The CEO of Qatar’s national airline said Monday that he would have expected President Donald Trump to be “more shrewd” than to back the blockade of the Qatari government announced last week by four Middle Eastern nations.
Trump on Friday announced during a Rose Garden news conference that “Qatar, unfortunately, has been a funder of terrorism at a very high level,” offering support for Egypt, Saudi Arabia, Bahrain and the United Arab Emirates, all four of which had simultaneously broken off diplomatic and economic ties with Qatar earlier in the week. Those breaks included expelling Qatari nationals and officials as well as cutting off air travel between Qatar and each of the four respective nations.
“I’m extremely disappointed in President Trump, I thought he was more shrewd,” Qatar Airways CEO Akbar Al Baker told The Wall Street Journal in an interview. “I was expecting that the U.S. will lead the challenge to this blockade.”

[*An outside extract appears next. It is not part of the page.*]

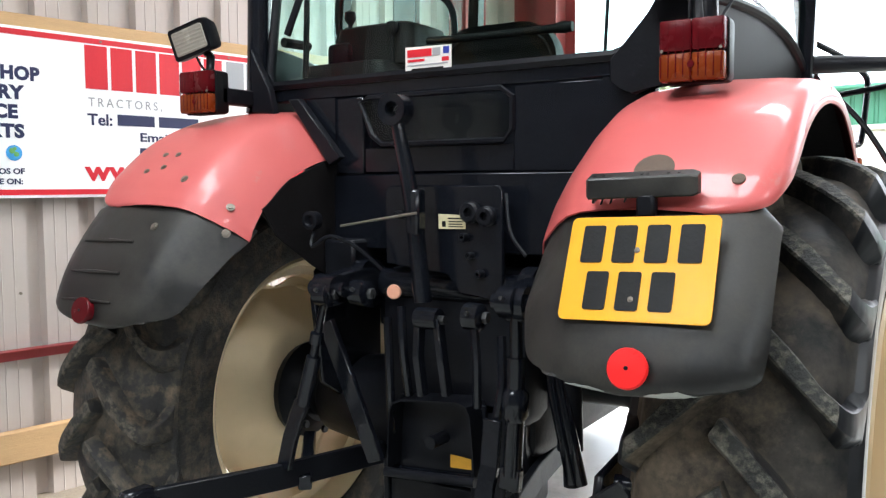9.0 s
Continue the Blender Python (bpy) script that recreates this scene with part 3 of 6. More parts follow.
def rim_part(name, m, R_rim, width, dish, hub_r, bolts, label, rise=0.045, paint=None, plate=0.0):
    """A cream wheel: rim barrel with flange, dished disc, hub cap and nuts. x outwards from the tyre's middle."""
    h = width / 2
    paint = paint or CREAM
    barrel = lathe([(h, R_rim + 0.022), (h + 0.008, R_rim + 0.016), (h + 0.006, R_rim + 0.002), (h - 0.012, R_rim - 0.010), (h - 0.07, R_rim - 0.018), (h - 0.085, R_rim - 0.045), (h - 0.17, R_rim - 0.052),
                    (-h + 0.08, R_rim - 0.050), (-h + 0.07, R_rim - 0.018), (-h + 0.01, R_rim - 0.008), (-h - 0.006, R_rim + 0.010), (-h, R_rim + 0.022)], 72)
    rim = part(name, barrel, paint, tractor, label)
    rim.matrix_local = m
    # dished disc with a scalloped edge
    n, rings = 96, []
    prof = [(hub_r * 0.5, dish), (hub_r * 0.8, dish + 0.0004), (hub_r * 1.15, dish + 0.001), (hub_r * 1.45, dish + 0.004), (hub_r * 1.65, dish + 0.014), (hub_r * 2.1, dish + rise * 0.45), (R_rim * 0.80, dish + rise), (R_rim * 0.885, dish + rise - 0.005)]
    bm = bmesh.new()
    shell = prof + [(r, x - 0.012) for r, x in prof[::-1]]
    for r, x in shell:
        ring = []
        for q in range(n):
            t = 2 * math.pi * q / n
            rr = r
            if r > R_rim * 0.7:
                c = 0.5 + 0.5 * math.cos(8 * t)
                rr = r - (R_rim * 0.10 if r > R_rim * 0.85 else R_rim * 0.03) * c ** 1.5
            ring.append(bm.verts.new((x, rr * math.cos(t), rr * math.sin(t))))
        rings.append(ring)
    for a, b in zip(rings, rings[1:] + rings[:1]):
        for q in range(n):
            bm.faces.new((a[q], a[(q + 1) % n], b[(q + 1) % n], b[q]))
    bmesh.ops.recalc_face_normals(bm, faces=bm.faces[:])
    part("wheel_disc", bm, paint, rim, angle=35)
    cap = plate or hub_r * 0.66
    part("hub", lathe([(dish - 0.03, cap), (dish + 0.018, cap), (dish + 0.026, cap * 0.94), (dish + 0.026, cap * 0.45), (dish + 0.023, cap * 0.42), (dish + 0.023, 0.0)], 40), MATT, rim, "black hub cap")
    nut_r, nut_x = (plate * 0.74, dish + 0.022) if plate else (hub_r * 0.93, dish + 0.002)
    nut = lathe([(0, 0.017), (0.022, 0.017), (0.026, 0.013), (0.026, 0.009), (0.040, 0.009), (0.042, 0)], 6)
    nut_ob = part("wheel_nut", nut, RUST, rim, "rusty wheel nut", smooth=False)
    nut_ob.location = (nut_x, 0, 0)
    for q in range(bolts):
        t = 2 * math.pi * (q + 0.2) / bolts
        o = nut_ob if q == 0 else new("wheel_nut", nut_ob.data)
        o.parent = rim
        o.location = (nut_x, nut_r * math.cos(t), nut_r * math.sin(t))
    # lugs that hold the disc in the barrel, each with a bolt
    bracket = join(box(0, 0, 0, 0.05, 0.045, 0.03, 0.006), box(-0.02, 0, -0.02, 0.09, 0.055, 0.012, 0.004))
    br = part("rim_lug", bracket, paint, rim)
    bolt = lathe([(0.0, 0.016), (0.014, 0.016), (0.014, 0.008), (0.03, 0.008), (0.03, 0)], 6)
    bo = part("rim_bolt", bolt, RUST, rim, "rusty clamp bolt", smooth=False)
    for q in range(8):
        t = 2 * math.pi * (q + 0.5) / 8
        rr = R_rim * 0.845
        for o0, dx in ((br, dish + rise + 0.017), (bo, dish + rise + 0.043)):
            o = o0 if q == 0 else new(o0.name.split(".")[0], o0.data)
            o.parent = rim
            o.matrix_local = pose(0, 0, 0, math.degrees(t) - 90, 0, 0) @ Matrix.Translation((dx, 0, rr))
    return rim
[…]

At issue for the four nations is frustration over Qatar’s support for Islamist organizations, including Hamas and an Al Qaeda-linked group in Syria, as well as its relatively warm relationship with Iran compared with other Gulf states.
Trump did not explicitly back the specific maneuvers taken by the four nations but his public statements on the issue aligned with the position of the blockading nations. Secretary of State Rex Tillerson, in his own statement last week, called for an end to the blockade while reiterating demands that Qatar do more to curb support for extremist organizations.
Seemingly complicating the dispute for the U.S. is the fact that Qatar is host to Al Udeid air base, home to some 11,000 American military personnel and the site from which airstrikes against Islamic State targets are launched. But that military relationship did not stop Trump’s strong criticism of the Qatari government that he said was inspired by his conversations about terrorism with other Middle Eastern leaders during his visit to the region last month.
“For Qatar, we want you back among the unity of responsible nations,” Trump said. “We ask Qatar and other nations in the region to do more and do it faster.”
The growth of state-owned airlines in the Persian Gulf region, including Qatar Airways but also Emirates and Etihad Airways, has become a point of contention in the U.S., where some American carriers, including American Airlines, Delta Air Lines and United Airlines, have lobbied the government to take measures to slow the growth of the Gulf competitors.
Al Baker conceded that the blockade likely means his company will face “a difficult year,” but said that the airline has plans in place to mitigate the damage. His airline is stronger, he said, than Emirati-owned competitors like Etihad Airways and Emirates.
“If they think they are going to go laughing to the bank at Qatar’s cost, I think they are mistaken,” Al Baker said.